** begin Material provided **

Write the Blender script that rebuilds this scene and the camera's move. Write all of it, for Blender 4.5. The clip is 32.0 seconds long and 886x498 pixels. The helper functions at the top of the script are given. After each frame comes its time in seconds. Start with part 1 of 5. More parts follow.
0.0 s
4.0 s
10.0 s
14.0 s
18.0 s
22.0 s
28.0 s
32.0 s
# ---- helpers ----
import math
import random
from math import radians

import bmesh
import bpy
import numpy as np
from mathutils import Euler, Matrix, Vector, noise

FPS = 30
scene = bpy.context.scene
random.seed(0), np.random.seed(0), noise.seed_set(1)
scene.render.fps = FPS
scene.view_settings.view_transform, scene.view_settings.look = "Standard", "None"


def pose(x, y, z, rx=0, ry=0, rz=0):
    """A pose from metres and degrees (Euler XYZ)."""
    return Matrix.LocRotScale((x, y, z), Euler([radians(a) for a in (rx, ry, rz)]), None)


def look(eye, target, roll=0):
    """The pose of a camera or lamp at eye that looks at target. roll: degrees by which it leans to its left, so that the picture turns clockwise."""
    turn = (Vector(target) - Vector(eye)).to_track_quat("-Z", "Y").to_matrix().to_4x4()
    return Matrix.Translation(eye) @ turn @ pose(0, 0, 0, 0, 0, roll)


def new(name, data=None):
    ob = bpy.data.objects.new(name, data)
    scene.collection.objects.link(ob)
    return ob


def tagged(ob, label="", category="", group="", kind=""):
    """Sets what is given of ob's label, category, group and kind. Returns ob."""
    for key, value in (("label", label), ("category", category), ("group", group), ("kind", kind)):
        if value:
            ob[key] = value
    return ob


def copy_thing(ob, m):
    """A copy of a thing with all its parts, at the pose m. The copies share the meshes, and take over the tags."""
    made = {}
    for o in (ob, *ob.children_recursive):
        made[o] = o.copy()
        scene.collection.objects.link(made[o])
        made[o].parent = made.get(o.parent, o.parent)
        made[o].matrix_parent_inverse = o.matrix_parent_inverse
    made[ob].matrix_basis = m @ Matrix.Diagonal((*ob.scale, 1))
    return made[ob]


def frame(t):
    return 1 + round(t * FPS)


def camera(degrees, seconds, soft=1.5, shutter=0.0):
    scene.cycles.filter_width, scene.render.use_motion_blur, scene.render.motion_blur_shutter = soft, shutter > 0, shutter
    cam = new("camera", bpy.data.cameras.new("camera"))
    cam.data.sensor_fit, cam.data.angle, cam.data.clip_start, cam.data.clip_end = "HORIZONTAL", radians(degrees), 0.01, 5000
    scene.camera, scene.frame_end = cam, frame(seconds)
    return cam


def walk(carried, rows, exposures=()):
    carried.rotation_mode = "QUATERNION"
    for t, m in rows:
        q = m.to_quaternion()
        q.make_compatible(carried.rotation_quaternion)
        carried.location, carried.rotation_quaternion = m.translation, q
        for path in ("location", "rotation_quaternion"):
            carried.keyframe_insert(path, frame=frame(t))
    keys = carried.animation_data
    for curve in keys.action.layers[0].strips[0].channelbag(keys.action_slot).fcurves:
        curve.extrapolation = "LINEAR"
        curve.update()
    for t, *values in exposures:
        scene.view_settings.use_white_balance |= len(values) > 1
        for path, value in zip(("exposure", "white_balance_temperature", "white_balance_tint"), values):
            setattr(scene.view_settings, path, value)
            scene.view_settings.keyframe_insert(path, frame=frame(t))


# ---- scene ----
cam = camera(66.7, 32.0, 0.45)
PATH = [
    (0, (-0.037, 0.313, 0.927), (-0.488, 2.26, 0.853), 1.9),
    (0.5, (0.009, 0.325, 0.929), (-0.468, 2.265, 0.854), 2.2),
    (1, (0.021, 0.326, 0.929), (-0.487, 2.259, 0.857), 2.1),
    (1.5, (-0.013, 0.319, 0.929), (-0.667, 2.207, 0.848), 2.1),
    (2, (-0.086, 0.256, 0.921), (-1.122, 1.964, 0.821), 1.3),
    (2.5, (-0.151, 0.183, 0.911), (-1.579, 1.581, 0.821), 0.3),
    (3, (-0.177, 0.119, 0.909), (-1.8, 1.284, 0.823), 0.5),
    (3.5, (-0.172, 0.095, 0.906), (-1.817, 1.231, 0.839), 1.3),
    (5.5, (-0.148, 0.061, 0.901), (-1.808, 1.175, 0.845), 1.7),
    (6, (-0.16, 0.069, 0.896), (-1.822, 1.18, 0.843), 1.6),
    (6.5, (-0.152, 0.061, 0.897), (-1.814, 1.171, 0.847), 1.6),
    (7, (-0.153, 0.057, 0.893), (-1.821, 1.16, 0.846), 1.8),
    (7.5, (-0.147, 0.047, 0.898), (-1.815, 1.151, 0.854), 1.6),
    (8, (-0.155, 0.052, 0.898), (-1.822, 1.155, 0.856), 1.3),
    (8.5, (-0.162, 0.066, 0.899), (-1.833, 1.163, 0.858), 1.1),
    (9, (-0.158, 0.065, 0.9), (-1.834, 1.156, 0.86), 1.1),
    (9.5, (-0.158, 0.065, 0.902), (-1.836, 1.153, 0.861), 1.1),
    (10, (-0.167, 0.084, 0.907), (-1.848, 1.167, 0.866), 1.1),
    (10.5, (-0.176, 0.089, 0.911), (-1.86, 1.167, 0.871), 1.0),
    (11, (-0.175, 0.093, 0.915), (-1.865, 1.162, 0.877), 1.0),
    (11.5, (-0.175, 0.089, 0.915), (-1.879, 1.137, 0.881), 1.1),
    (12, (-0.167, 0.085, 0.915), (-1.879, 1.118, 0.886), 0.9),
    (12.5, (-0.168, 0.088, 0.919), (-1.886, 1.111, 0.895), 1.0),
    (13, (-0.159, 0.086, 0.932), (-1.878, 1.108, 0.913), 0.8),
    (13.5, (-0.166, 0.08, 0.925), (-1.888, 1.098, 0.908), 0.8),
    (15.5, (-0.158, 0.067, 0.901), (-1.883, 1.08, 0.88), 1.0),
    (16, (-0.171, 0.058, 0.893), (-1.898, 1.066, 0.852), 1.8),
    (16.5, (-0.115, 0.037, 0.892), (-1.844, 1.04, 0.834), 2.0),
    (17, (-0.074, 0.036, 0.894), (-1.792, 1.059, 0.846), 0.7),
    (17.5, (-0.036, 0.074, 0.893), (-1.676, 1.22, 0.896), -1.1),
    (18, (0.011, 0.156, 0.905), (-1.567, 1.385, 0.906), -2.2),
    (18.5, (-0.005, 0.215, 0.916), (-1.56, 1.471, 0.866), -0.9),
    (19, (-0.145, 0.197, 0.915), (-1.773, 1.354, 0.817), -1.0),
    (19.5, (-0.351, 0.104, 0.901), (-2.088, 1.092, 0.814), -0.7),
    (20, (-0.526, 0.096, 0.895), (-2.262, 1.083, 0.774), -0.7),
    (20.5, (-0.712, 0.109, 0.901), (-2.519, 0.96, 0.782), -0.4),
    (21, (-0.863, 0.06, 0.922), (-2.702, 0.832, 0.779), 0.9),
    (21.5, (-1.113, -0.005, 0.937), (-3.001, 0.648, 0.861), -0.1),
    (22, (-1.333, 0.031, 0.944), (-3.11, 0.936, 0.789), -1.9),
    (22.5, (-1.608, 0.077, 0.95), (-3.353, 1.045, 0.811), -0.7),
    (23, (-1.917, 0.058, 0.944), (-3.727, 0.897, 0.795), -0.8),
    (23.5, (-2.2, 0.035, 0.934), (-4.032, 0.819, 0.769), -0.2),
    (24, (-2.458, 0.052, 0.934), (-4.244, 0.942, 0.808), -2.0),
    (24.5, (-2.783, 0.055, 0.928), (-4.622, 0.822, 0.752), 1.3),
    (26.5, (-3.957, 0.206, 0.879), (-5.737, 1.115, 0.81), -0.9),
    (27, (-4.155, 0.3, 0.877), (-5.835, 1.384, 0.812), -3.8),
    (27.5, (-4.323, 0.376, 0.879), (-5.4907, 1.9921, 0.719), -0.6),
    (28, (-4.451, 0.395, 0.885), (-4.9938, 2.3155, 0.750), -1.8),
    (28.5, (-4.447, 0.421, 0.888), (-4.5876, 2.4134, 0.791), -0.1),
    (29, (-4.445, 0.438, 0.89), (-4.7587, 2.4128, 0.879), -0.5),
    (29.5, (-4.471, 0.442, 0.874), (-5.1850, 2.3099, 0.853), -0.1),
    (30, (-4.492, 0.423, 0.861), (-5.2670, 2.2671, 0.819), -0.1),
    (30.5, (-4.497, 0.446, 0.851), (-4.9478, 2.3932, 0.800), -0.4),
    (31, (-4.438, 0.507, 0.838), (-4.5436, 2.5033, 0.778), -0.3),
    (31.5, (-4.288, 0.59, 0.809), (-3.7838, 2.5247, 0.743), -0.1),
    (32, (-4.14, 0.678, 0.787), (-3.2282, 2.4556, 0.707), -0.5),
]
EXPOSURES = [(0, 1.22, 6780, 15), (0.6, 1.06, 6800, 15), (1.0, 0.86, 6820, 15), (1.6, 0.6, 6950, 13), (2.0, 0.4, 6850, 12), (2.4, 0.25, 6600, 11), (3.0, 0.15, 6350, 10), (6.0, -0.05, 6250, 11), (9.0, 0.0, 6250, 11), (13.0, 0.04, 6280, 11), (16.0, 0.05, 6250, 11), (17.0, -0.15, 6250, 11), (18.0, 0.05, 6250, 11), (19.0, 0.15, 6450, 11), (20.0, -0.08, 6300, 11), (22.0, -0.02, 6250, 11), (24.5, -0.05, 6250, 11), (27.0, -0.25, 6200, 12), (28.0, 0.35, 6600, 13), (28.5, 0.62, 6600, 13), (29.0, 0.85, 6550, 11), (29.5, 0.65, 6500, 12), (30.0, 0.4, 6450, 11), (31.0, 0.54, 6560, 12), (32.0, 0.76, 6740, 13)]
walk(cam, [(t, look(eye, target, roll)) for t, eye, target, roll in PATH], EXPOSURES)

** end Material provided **

Working from the data above, extract solely the lines from the one containing "for t, *values" through the one containing "scene.view_settings.keyframe_insert(path, frame=frame(t))", exactly as they appear, both included.

▸ **Full solution**
    for t, *values in exposures:
        scene.view_settings.use_white_balance |= len(values) > 1
        for path, value in zip(("exposure", "white_balance_temperature", "white_balance_tint"), values):
            setattr(scene.view_settings, path, value)
            scene.view_settings.keyframe_insert(path, frame=frame(t))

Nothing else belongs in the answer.